## Dataset records
◆ ◆ ◆

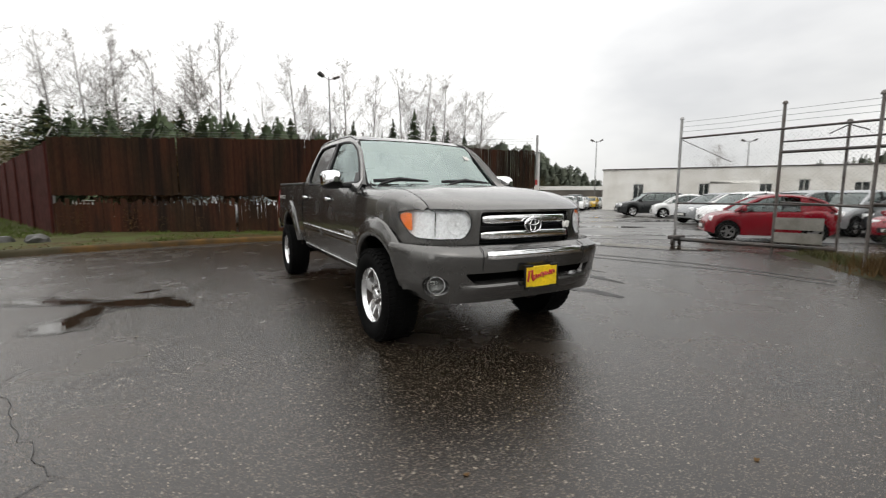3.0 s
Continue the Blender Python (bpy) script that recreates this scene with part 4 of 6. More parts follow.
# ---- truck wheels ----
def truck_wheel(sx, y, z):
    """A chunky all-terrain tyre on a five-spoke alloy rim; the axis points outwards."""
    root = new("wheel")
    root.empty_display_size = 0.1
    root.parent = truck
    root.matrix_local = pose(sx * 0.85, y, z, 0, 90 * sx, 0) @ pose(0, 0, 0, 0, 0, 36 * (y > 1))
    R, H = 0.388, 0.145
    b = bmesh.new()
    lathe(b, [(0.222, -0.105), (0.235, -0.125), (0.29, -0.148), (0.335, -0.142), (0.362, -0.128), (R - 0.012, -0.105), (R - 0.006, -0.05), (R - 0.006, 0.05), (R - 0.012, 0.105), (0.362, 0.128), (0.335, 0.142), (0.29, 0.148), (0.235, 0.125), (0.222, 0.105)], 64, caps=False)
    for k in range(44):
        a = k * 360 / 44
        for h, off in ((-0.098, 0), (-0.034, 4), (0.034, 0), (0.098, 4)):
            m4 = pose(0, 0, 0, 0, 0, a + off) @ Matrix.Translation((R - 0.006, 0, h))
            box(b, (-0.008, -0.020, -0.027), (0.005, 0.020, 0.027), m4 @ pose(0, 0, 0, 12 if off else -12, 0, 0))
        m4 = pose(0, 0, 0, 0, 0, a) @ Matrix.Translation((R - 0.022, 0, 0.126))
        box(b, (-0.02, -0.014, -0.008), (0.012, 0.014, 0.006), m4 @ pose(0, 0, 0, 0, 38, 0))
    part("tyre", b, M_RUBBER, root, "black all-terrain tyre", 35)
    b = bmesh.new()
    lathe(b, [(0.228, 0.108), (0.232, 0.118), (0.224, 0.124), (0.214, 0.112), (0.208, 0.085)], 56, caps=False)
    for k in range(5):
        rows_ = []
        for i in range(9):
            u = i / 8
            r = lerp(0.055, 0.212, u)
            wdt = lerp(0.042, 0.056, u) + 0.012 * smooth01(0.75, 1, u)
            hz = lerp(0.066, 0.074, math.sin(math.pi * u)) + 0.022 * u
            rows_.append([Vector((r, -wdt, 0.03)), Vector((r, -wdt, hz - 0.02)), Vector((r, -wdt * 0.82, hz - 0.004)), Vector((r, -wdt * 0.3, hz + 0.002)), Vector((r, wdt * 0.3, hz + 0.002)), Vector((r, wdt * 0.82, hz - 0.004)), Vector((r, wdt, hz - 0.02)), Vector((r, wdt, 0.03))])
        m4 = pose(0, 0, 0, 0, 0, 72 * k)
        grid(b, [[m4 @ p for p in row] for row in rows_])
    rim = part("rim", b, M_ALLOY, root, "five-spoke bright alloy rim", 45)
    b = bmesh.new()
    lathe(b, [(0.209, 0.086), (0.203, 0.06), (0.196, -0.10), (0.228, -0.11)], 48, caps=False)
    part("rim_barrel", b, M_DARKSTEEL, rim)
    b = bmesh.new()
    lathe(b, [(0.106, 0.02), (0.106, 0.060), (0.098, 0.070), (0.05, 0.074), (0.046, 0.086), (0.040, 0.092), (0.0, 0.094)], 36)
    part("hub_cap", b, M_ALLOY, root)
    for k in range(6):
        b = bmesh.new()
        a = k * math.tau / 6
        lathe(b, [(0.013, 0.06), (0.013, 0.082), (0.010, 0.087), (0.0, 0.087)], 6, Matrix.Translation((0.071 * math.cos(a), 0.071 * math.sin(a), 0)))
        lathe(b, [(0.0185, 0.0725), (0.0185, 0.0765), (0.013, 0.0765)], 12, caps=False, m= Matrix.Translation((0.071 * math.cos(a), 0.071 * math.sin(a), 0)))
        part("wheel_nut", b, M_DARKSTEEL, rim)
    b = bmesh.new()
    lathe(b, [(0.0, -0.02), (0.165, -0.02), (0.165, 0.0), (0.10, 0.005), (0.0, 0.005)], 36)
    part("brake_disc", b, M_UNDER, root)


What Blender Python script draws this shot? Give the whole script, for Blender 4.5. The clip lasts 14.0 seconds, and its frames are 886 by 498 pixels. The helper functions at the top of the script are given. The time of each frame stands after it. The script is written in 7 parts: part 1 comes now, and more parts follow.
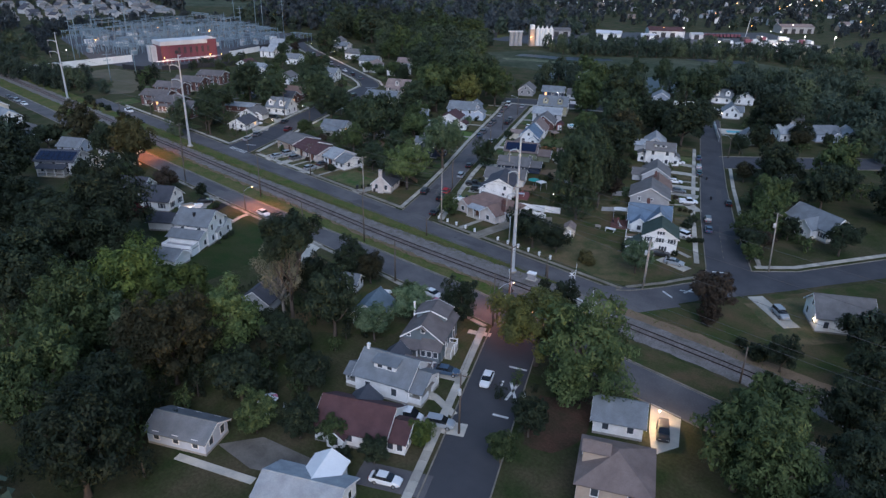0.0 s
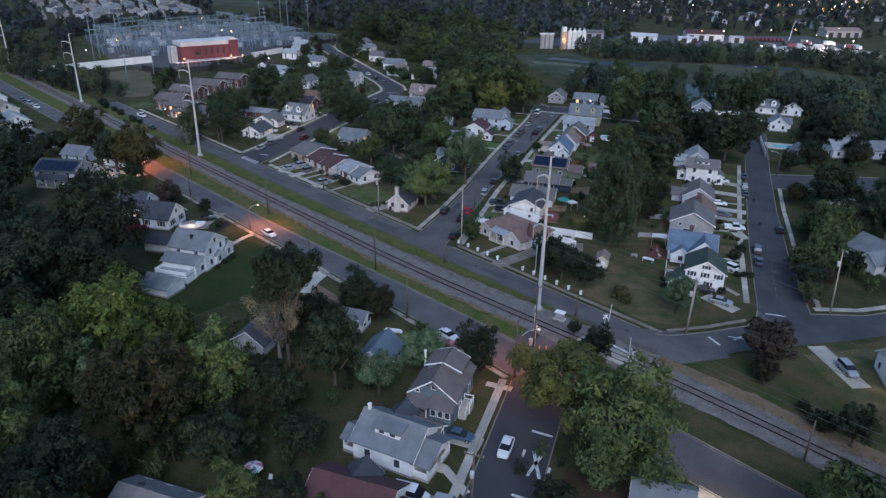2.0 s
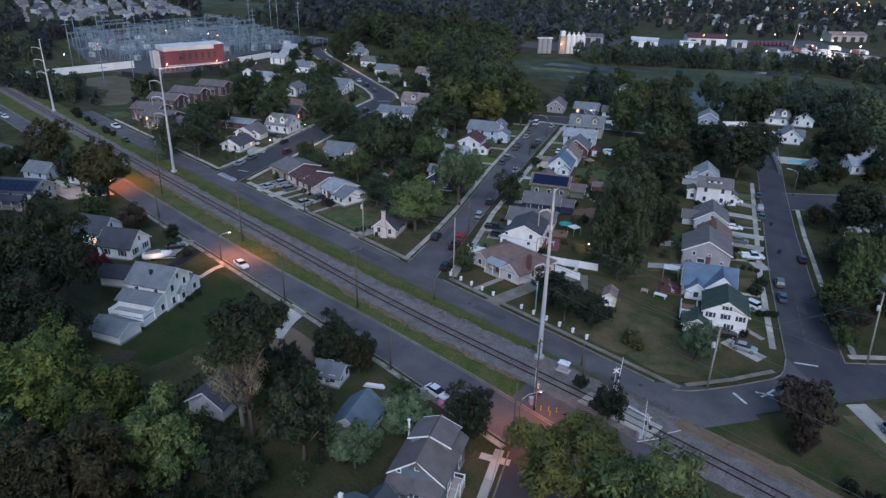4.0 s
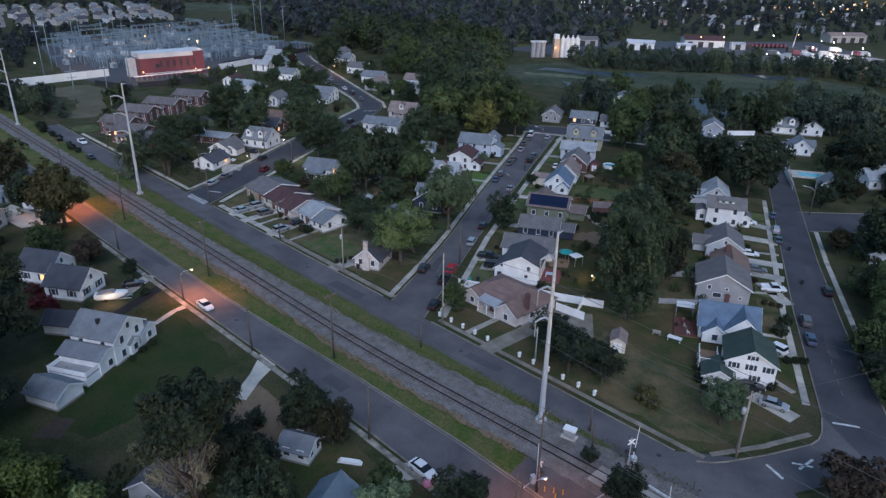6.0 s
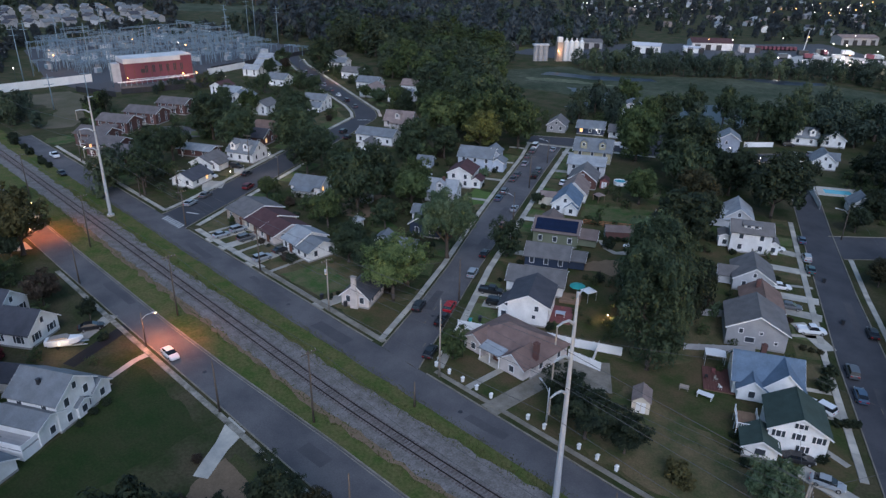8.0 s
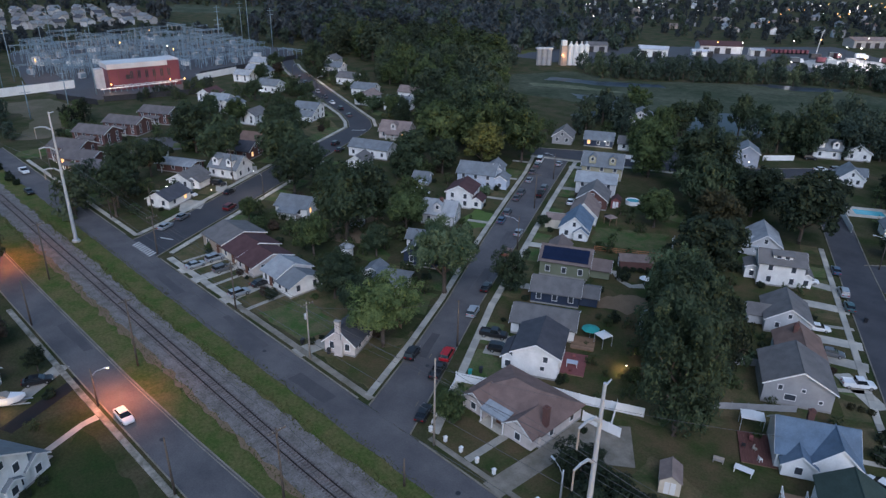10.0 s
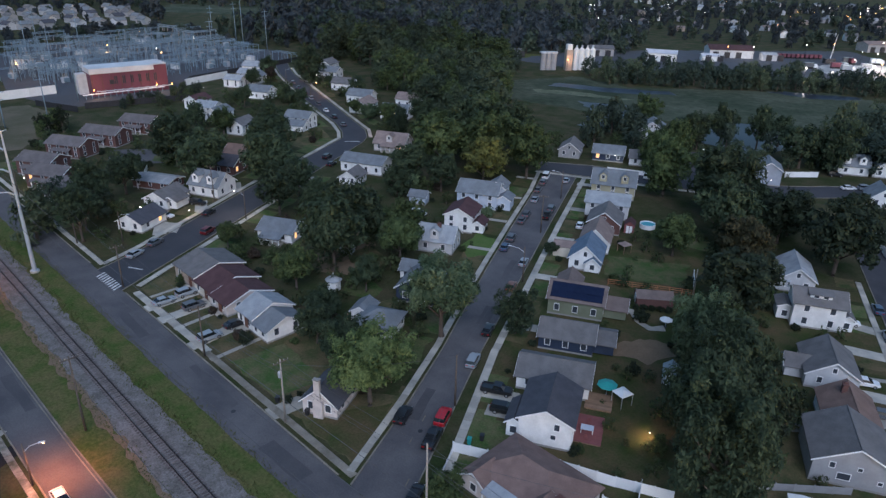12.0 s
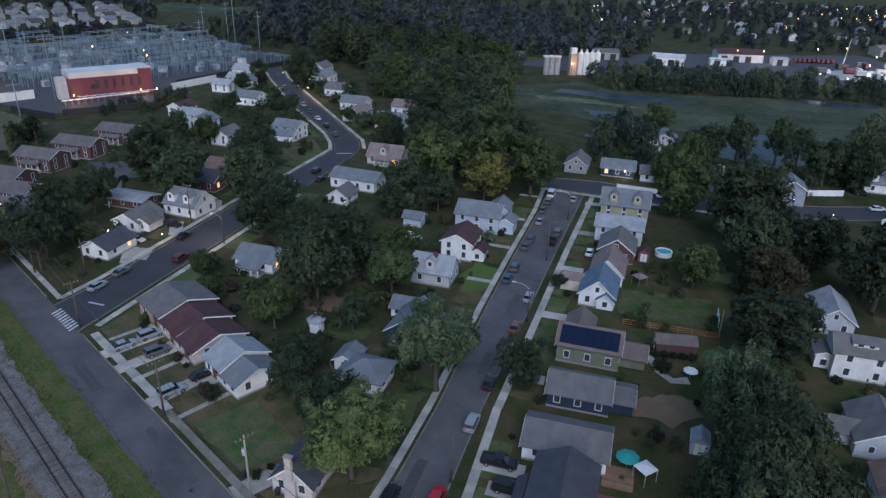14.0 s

◆ ◆ ◆

## Work to do
The records shown above are to be repeated exactly, with the pictures left out.

## Exercise output
3.0 s
Continue the Blender Python (bpy) script that recreates this scene with part 4 of 6. More parts follow.
# ---- truck wheels ----
def truck_wheel(sx, y, z):
    """A chunky all-terrain tyre on a five-spoke alloy rim; the axis points outwards."""
    root = new("wheel")
    root.empty_display_size = 0.1
    root.parent = truck
    root.matrix_local = pose(sx * 0.85, y, z, 0, 90 * sx, 0) @ pose(0, 0, 0, 0, 0, 36 * (y > 1))
    R, H = 0.388, 0.145
    b = bmesh.new()
    lathe(b, [(0.222, -0.105), (0.235, -0.125), (0.29, -0.148), (0.335, -0.142), (0.362, -0.128), (R - 0.012, -0.105), (R - 0.006, -0.05), (R - 0.006, 0.05), (R - 0.012, 0.105), (0.362, 0.128), (0.335, 0.142), (0.29, 0.148), (0.235, 0.125), (0.222, 0.105)], 64, caps=False)
    for k in range(44):
        a = k * 360 / 44
        for h, off in ((-0.098, 0), (-0.034, 4), (0.034, 0), (0.098, 4)):
            m4 = pose(0, 0, 0, 0, 0, a + off) @ Matrix.Translation((R - 0.006, 0, h))
            box(b, (-0.008, -0.020, -0.027), (0.005, 0.020, 0.027), m4 @ pose(0, 0, 0, 12 if off else -12, 0, 0))
        m4 = pose(0, 0, 0, 0, 0, a) @ Matrix.Translation((R - 0.022, 0, 0.126))
        box(b, (-0.02, -0.014, -0.008), (0.012, 0.014, 0.006), m4 @ pose(0, 0, 0, 0, 38, 0))
    part("tyre", b, M_RUBBER, root, "black all-terrain tyre", 35)
    b = bmesh.new()
    lathe(b, [(0.228, 0.108), (0.232, 0.118), (0.224, 0.124), (0.214, 0.112), (0.208, 0.085)], 56, caps=False)
    for k in range(5):
        rows_ = []
        for i in range(9):
            u = i / 8
            r = lerp(0.055, 0.212, u)
            wdt = lerp(0.042, 0.056, u) + 0.012 * smooth01(0.75, 1, u)
            hz = lerp(0.066, 0.074, math.sin(math.pi * u)) + 0.022 * u
            rows_.append([Vector((r, -wdt, 0.03)), Vector((r, -wdt, hz - 0.02)), Vector((r, -wdt * 0.82, hz - 0.004)), Vector((r, -wdt * 0.3, hz + 0.002)), Vector((r, wdt * 0.3, hz + 0.002)), Vector((r, wdt * 0.82, hz - 0.004)), Vector((r, wdt, hz - 0.02)), Vector((r, wdt, 0.03))])
        m4 = pose(0, 0, 0, 0, 0, 72 * k)
        grid(b, [[m4 @ p for p in row] for row in rows_])
    rim = part("rim", b, M_ALLOY, root, "five-spoke bright alloy rim", 45)
    b = bmesh.new()
    lathe(b, [(0.209, 0.086), (0.203, 0.06), (0.196, -0.10), (0.228, -0.11)], 48, caps=False)
    part("rim_barrel", b, M_DARKSTEEL, rim)
    b = bmesh.new()
    lathe(b, [(0.106, 0.02), (0.106, 0.060), (0.098, 0.070), (0.05, 0.074), (0.046, 0.086), (0.040, 0.092), (0.0, 0.094)], 36)
    part("hub_cap", b, M_ALLOY, root)
    for k in range(6):
        b = bmesh.new()
        a = k * math.tau / 6
        lathe(b, [(0.013, 0.06), (0.013, 0.082), (0.010, 0.087), (0.0, 0.087)], 6, Matrix.Translation((0.071 * math.cos(a), 0.071 * math.sin(a), 0)))
        lathe(b, [(0.0185, 0.0725), (0.0185, 0.0765), (0.013, 0.0765)], 12, caps=False, m= Matrix.Translation((0.071 * math.cos(a), 0.071 * math.sin(a), 0)))
        part("wheel_nut", b, M_DARKSTEEL, rim)
    b = bmesh.new()
    lathe(b, [(0.0, -0.02), (0.165, -0.02), (0.165, 0.0), (0.10, 0.005), (0.0, 0.005)], 36)
    part("brake_disc", b, M_UNDER, root)


What Blender Python script draws this shot? Give the whole script, for Blender 4.5. The clip lasts 14.0 seconds, and its frames are 886 by 498 pixels. The helper functions at the top of the script are given. The time of each frame stands after it. The script is written in 7 parts: part 1 comes now, and more parts follow.
0.0 s
2.0 s
4.0 s
6.0 s
8.0 s
10.0 s
12.0 s
14.0 s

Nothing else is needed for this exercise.